If the failure was due to a network blip or timeout, and you believe the clusters are healthy:

  1. Acknowledge the Break Glass nonce. This tells the Operator to "Try Again".

    kubectl -n security patch openbaocluster prod-cluster --type merge \
      -p '{"spec":{"breakGlassAck":"<NONCE_FROM_STEP_1>"}}'
    
  2. The Operator will spawn a new Rollback Job.
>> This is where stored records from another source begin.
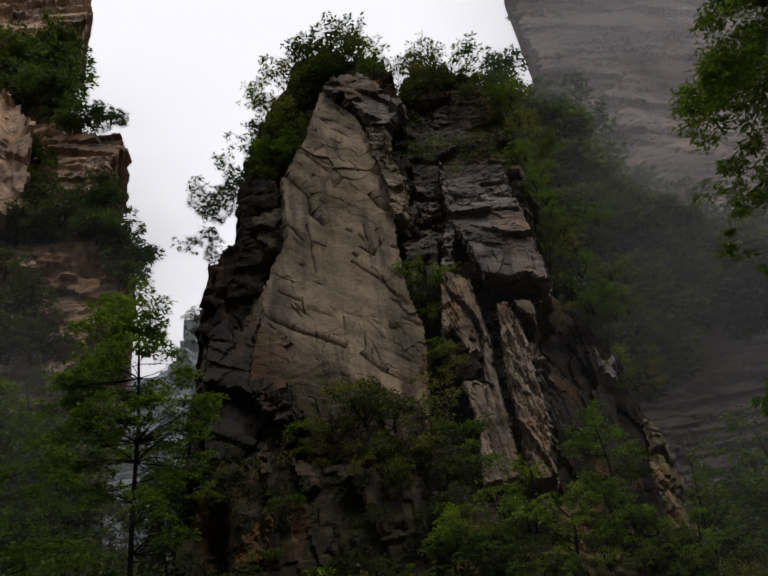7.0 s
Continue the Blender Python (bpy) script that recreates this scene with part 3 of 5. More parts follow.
def rock_part(name, shape, mat, depth, step, relief, label="", lean=(0, 0), ragged=0.25, seed=0, parent=pillar):
    return part(name, rock_mesh(name, shape, mat, depth, step, relief, lean, ragged, seed), parent, label)


rock_part("back_wall", BACK, SHADED_ROCK, 9.0, 0.16, plated(0.6, 4.2, 3.0, 1, -0.5, 0.5), "wall behind the pale slab, shade put into its colour", (0, 0), 0.4, 1)
rock_part("dark_overhang", (36.4, 0, -0.25, [(-7.14, 33.73), (-4.83, 33.30), (-4.84, 29.46), (-5.59, 28.07), (-6.57, 26.32), (-7.10, 22.64), (-10.06, 23.12), (-9.31, 28.49), (-7.63, 30.56)]), SHADED_ROCK, 4.0, 0.14, plated(0.5, 3.6, 2.6, 26, -0.6, 0.5), "overhanging wall beside the slab, shade put into its colour", (0, 0), 0.4, 26)
SLAB_PLATES, SLAB_FLAKES = plated(0.16, 4.2, 2.6, 202, -0.85, 0.4, 0.15, 0.0), flaked(2, -6.5, 2, 15, 41, 170, 0.2, (-50, -50, -32, 78, -60, 60), 0.9, step=0.0, lines=SCARS)
rock_part("slab", SLAB, PALE_ROCK, 2.6, 0.05, lambda x, z: SLAB_PLATES(x, z) + SLAB_FLAKES(x, z), "smooth pale slab with slanting cracks", (-0.6, 0), 0.06, 2)
rock_part("slab_foot", (24.25, 0, 0.1, [(-6.59, 19.83), (-6.75, 21.9), (-6.01, 22.5), (-4.92, 21.5), (-3.69, 20.0), (-1.46, 18.2), (0.64, 17.1), (0.80, 14.6), (-2.48, 14.4), (-4.51, 15.6), (-6.3, 17.2)]), BROWN_SLAB, 2.4, 0.055, plated(0.3, 2.6, 1.6, 203, -0.6, 0.5, 0.18, 0.35), "brown weathered foot of the slab", (-0.4, 0), 0.12, 27)
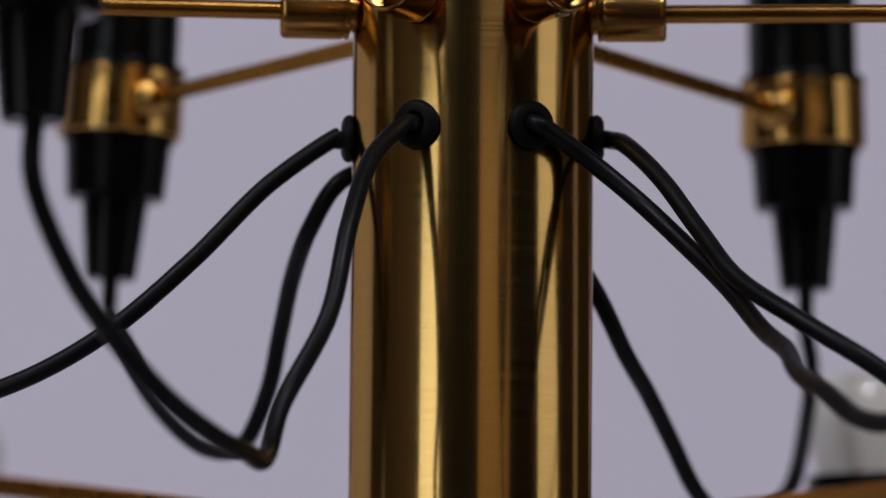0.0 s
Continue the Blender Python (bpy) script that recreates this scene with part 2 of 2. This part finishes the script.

Monitor it closely.

If the rollback is impossible (e.g., data divergence), it may be safer to stay on the new version (Green) and fix the application issues forward, or perform a fresh restore.

  1. Update Spec: Set spec.version back to the Green (New) version.
  2. Acknowledge: Acknowledge the nonce.
  3. The Operator will reconcile the Green cluster as the primary.

If the cluster state is corrupted beyond repair:

  1. Stop Operator: Scale down the operator deployment.
  2. Delete PVCs: Clean up the corrupted data.
  3. Restore: Follow the Restore Guide to bring back the cluster from the last known good snapshot (Pre-Upgrade).

Preventative Measures

  • Always ensure Snapshots are taken before triggering a Rollback (The Operator does this automatically if spec.backup.enabled is true).
  • Monitor etcd or raft metrics during upgrades.